J’ai découvert les jeux en FMV (acronyme désuet pour “Full Motion Vidéo”) dans les années 90, à l’époque où Sierra nous sortait des Phantasmagoria interdits au moins de 16 ans et où le jeu X-Files me permettait de réaliser mon fantasme de road trip avec Walter Skinner. J’en étais tellement friand que j’en ai amèrement pleuré la disparition lorsqu’ils se sont volatilisés du paysage vidéoludique durant une petite vingtaine d’années.
Erica est le premier film interactif moderne auquel j’ai joué depuis le très bancal Bandersnatch. C’est une proposition bien différente de ce qui se faisait à l’époque de Sierra, et c’est tant mieux. Dans l’intervalle, Telltale a redéfini le genre en foutant à la corbeille toute la couche inutile d’énigmes et de recherches d’objets, et je me réjouis de voir que les bons vieux FMV suivent cette mouvance.
Erica ne fait que deux choses : raconter une histoire et vous donner des choix pour en personnaliser le déroulement. Je n’irai pas jusqu’à dire qu’elle s’adapte réellement à ce que vous faites, car il est assez évident que la trame est linéaire et ne permet que de courtes déviations. On a donc un gameplay typique de Telltale, DontNod ou Quantic Dream, avec de petites arborescences de choix qui vous ramènent toujours à une base linéaire, et ça fonctionne très bien.
Vous incarnez donc Erica, interprétée par la très jolie Holly Earl, une actrice britannique trentenaire à qui je n’aurais pas donné plus de 16 ans. On est dans du thriller psychologique à la Shutter Island, avec une ambiance légèrement étouffante et des rebondissements qui vous feront douter de votre santé mentale.
La réalisation est soignée, avec une belle direction photo, des vidéos d’une qualité affolante (à raison de 20 Go par heure de jeu, il y avait intérêt) et le rythme ne retombe jamais. C’est plutôt bien joué et l’histoire était suffisamment intrigante pour me tenir en haleine du début à la fin. Les choix deviennent vite assez compliqués et se font dans la précipitation, ce qui rend certains passages agréablement stressants.
Une partie dure deux heures, auxquelles s’ajoutent d’éventuels replay si vous voulez découvrir les conséquences d’autres choix. Personnellement, dans les jeux de ce genre, j’aime assumer mes décisions et m’en tenir à une seule session, et je ne pourrai donc pas juger de la rejouabilité.

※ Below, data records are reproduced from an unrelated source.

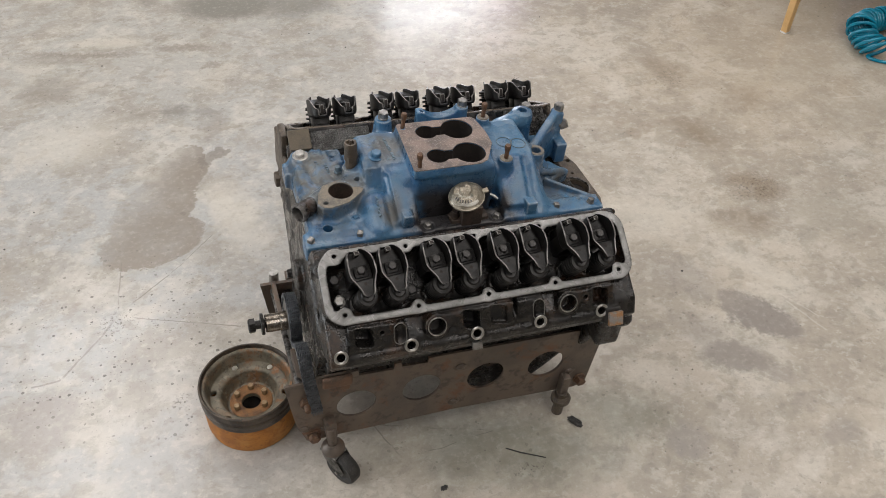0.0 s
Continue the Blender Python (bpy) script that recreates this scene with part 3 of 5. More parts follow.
# ---- the engine: shared measures ----
TILT = 4.12                       # the rear sits lower: its castors are gone
T_ENGINE = pose(0, 0, 0, 0, TILT, 0)
CB, SB = math.cos(radians(33)), math.sin(radians(33))
MID = 0.0400                      # middle of a head along the crank


def bank(x, u, w):
    """Near bank: u outward along the cover rail, w out of it."""
    return (x, -0.1746 - CB * u - SB * w, 0.566 - SB * u + CB * w)


BANK_AXES = [(1, 0, 0), (0, -CB, -SB), (0, -SB, CB)]
M_BANK = Matrix(((1, 0, 0, 0), (0, CB, -SB, -0.1746), (0, SB, CB, 0.566), (0, 0, 0, 1)))   # local y runs inward
EX_A, EX_D, EX_N = np.array((0, -0.2685, 0.505)), np.array((0, -0.41, -0.912)), np.array((0, -0.912, 0.41))
EX_AXES = [(1, 0, 0), EX_D, EX_N]


def exh(x, s, out=0.0):
    """A point on the near exhaust face, s down from the rail."""
    return tuple(np.array((x, 0, 0)) + EX_A + s * EX_D + out * EX_N)


RAIL_IN = (-0.200, -0.082, 0.036, 0.154, 0.272)
RAIL_OUT = (-0.199, -0.080, 0.040, 0.160, 0.280)
ROCKERS = (-0.168, -0.118, -0.046, 0.005, 0.069, 0.120, 0.195, 0.244)
BOSSES = (-0.214, -0.099, 0.014, 0.127, 0.242)


def head_material(name, rail, worn_rail):
    n = Nodes(name)
    x, y, z = n.xyz()
    w = n.math("ADD", n.math("MULTIPLY", n.math("ADD", y, 0.1746), -SB), n.math("MULTIPLY", n.math("SUBTRACT", z, 0.566), CB))
    face = n.math("MULTIPLY", n.ramp(w, -0.0022, -0.0006), n.math("SUBTRACT", 1.0, n.ramp(w, 0.0012, 0.0025)))
    big, mid, fine = n.noise(18, 5, 0.65, 0.4), n.noise(85, 5, 0.6), n.noise(500, 2)
    col = n.mix(n.ramp(big, 0.38, 0.64), (0.0045, 0.0042, 0.004), (0.014, 0.0125, 0.011))
    col = n.mix(n.math("MULTIPLY", n.ramp(mid, 0.50, 0.66), 0.6), col, (0.032, 0.028, 0.024))
    col = n.mix(n.math("MULTIPLY", n.ramp(n.noise(22, 6, 0.7), 0.50, 0.64), 0.6), col, (0.070, 0.040, 0.025))
    col = n.mix(n.math("MULTIPLY", n.math("MULTIPLY", n.ramp(n.edge(), 0.53, 0.60), n.ramp(mid, 0.45, 0.6)), 0.8), col, (0.26, 0.24, 0.21))
    steel = n.mix(n.ramp(n.noise(30, 5, 0.6), 0.40, 0.66), rail, worn_rail)
    steel = n.mix(n.math("MULTIPLY", n.ramp(mid, 0.55, 0.70), 0.4), steel, (0.12, 0.115, 0.105))
    col = n.mix(face, col, steel)
    return n.done(col, n.math("MULTIPLY_ADD", n.ramp(n.noise(31, 5, 0.65, 0.5), 0.40, 0.64), 0.45, 0.14), 0.2, n.math("ADD", fine, n.math("MULTIPLY", mid, 2.4)), 0.55, 0.0011, 0.55)


def outside_rail():
    """All that lies above the casting and outside the rail's rounded outline."""
    c, A = np.array(bank(MID, 0.051, 0)), np.array(BANK_AXES, float)

    def f(X, Y, Z):
        d = (X - c[0], Y - c[1], Z - c[2])
        q = [a[0] * d[0] + a[1] * d[1] + a[2] * d[2] for a in A]
        qx, qu = np.abs(q[0]) - 0.2705 + 0.034, np.abs(q[1]) - 0.0612 + 0.034
        rr = np.sqrt(np.maximum(qx, 0) ** 2 + np.maximum(qu, 0) ** 2) + np.minimum(np.maximum(qx, qu), 0) - 0.034
        return np.maximum(-rr, -(q[2] + 0.022))
    return f, np.array((-0.26, -0.32, 0.40)), np.array((0.34, -0.07, 0.60))


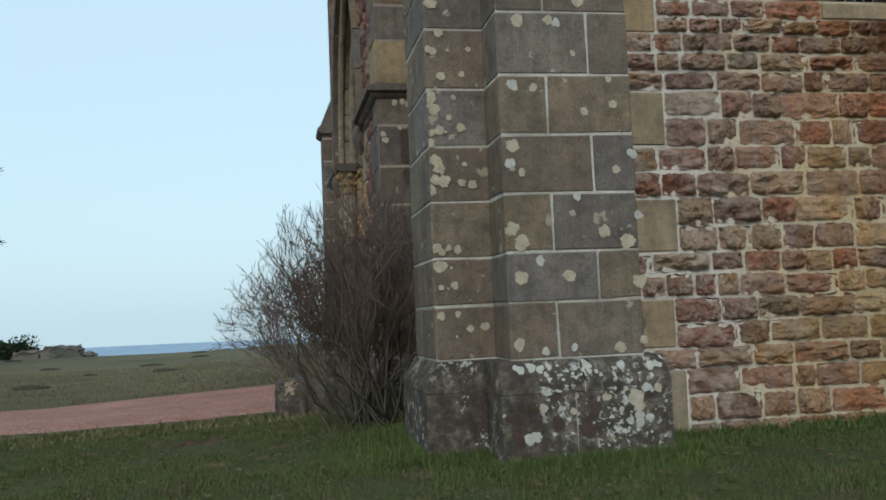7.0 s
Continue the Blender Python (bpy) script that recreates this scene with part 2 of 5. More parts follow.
def ashlar_mat(name, palette, joined=False, spots=0.0, crust=0.0, peel=0.0, grime=0.7):
    """Sawn sandstone: each block its own tone, streaked, with round lichen spots or a grey and white lichen crust."""
    m, n, l, b = mat(name, 0.88)
    p = coords(n, "World")
    col = ramp(n, l, per_piece(n, joined), palette)
    f1 = noise_tex(n, l, p, 3.2, 5, 0.65)
    col = mix(n, l, 0.8, col, ramp(n, l, f1, [(0.3, grey(0.62)), (0.5, grey(0.98)), (0.72, (1.28, 1.22, 1.1))]), 'MULTIPLY')
    mp = n.new("ShaderNodeMapping")
    mp.inputs["Scale"].default_value = (14.0, 14.0, 1.6)
    l.new(p, mp.inputs["Vector"])
    f2 = noise_tex(n, l, mp.outputs[0], 1.0, 4, 0.6)
    col = mix(n, l, 0.55, col, ramp(n, l, f2, [(0.32, grey(0.66)), (0.55, grey(1.05))]), 'MULTIPLY')
    f3 = noise_tex(n, l, p, 90.0, 3, 0.7)
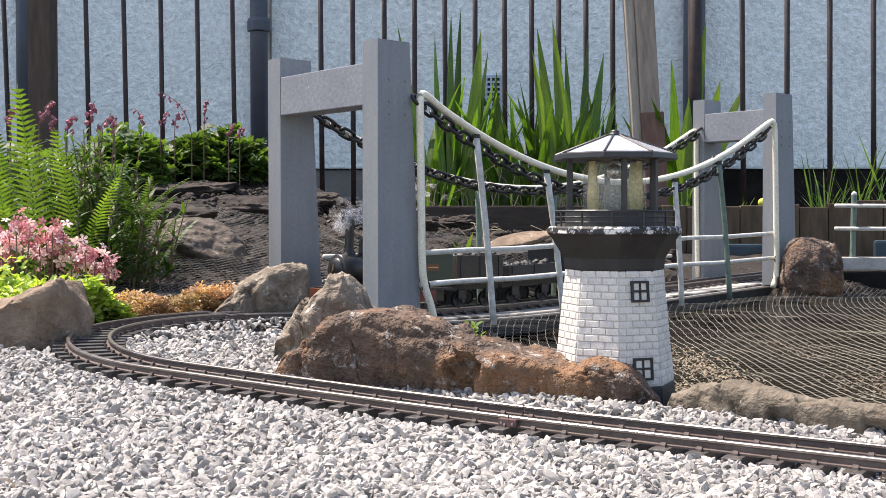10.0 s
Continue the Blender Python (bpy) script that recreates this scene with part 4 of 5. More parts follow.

Sachez toutefois qu’on ne peut pas zapper les vidéos, ce qui peut rendre la seconde partie un tantinet laborieuse.
Les limites de l’interactivité sont aussi vite atteintes quand Erica se retrouve confrontée à des situations qui devraient vraiment éveiller sa méfiance, face à des personnages à qui elle ne devrait absolument pas faire confiance, mais vous n’aurez d’autre choix que subir sa naïveté et la suivre dans une descente aux enfers qui aurait facilement pu être évitée avec deux sous de jugeote.
Le jeu était initialement exclusif à la PS4 et peut être joué avec le touchpad ou l’écran d’un smartphone, via une companion app. Et j’espère que ça marche mieux qu’à la souris, car sur PC, j’ai trouvé les interactions pénibles et souvent désagréables à exécuter. Plutôt que simplement cliquer sur ce que vous voulez utiliser, vous allez devoir mimer le mouvement en traçant des courbes et des cercles sur l’écran pour ouvrir une porte, tourner un robinet ou une clef dans une serrure. Sauf que ça marche rarement en un seul mouvement et le mécanisme a tendance à se bloquer un peu avant la fin.
Sur le papier, pourquoi pas, si ça ne fonctionnait pas aussi mal sur la version PC. Mais dans tous les cas, ça reste un gimmick assez inutile, d’autant qu’il semble avoir été assez difficile et cher à produire.
Erica est un bon petit film interactif. Son histoire n’est pas inoubliable mais c’est très bien exécuté et le format de deux heures est idéal pour y jouer en une session comme on regarderait un film. J’espère que le studio abandonnera les contrôles tactiles un peu gadget, mais j’attendrai leurs prochains projets avec enthousiasme.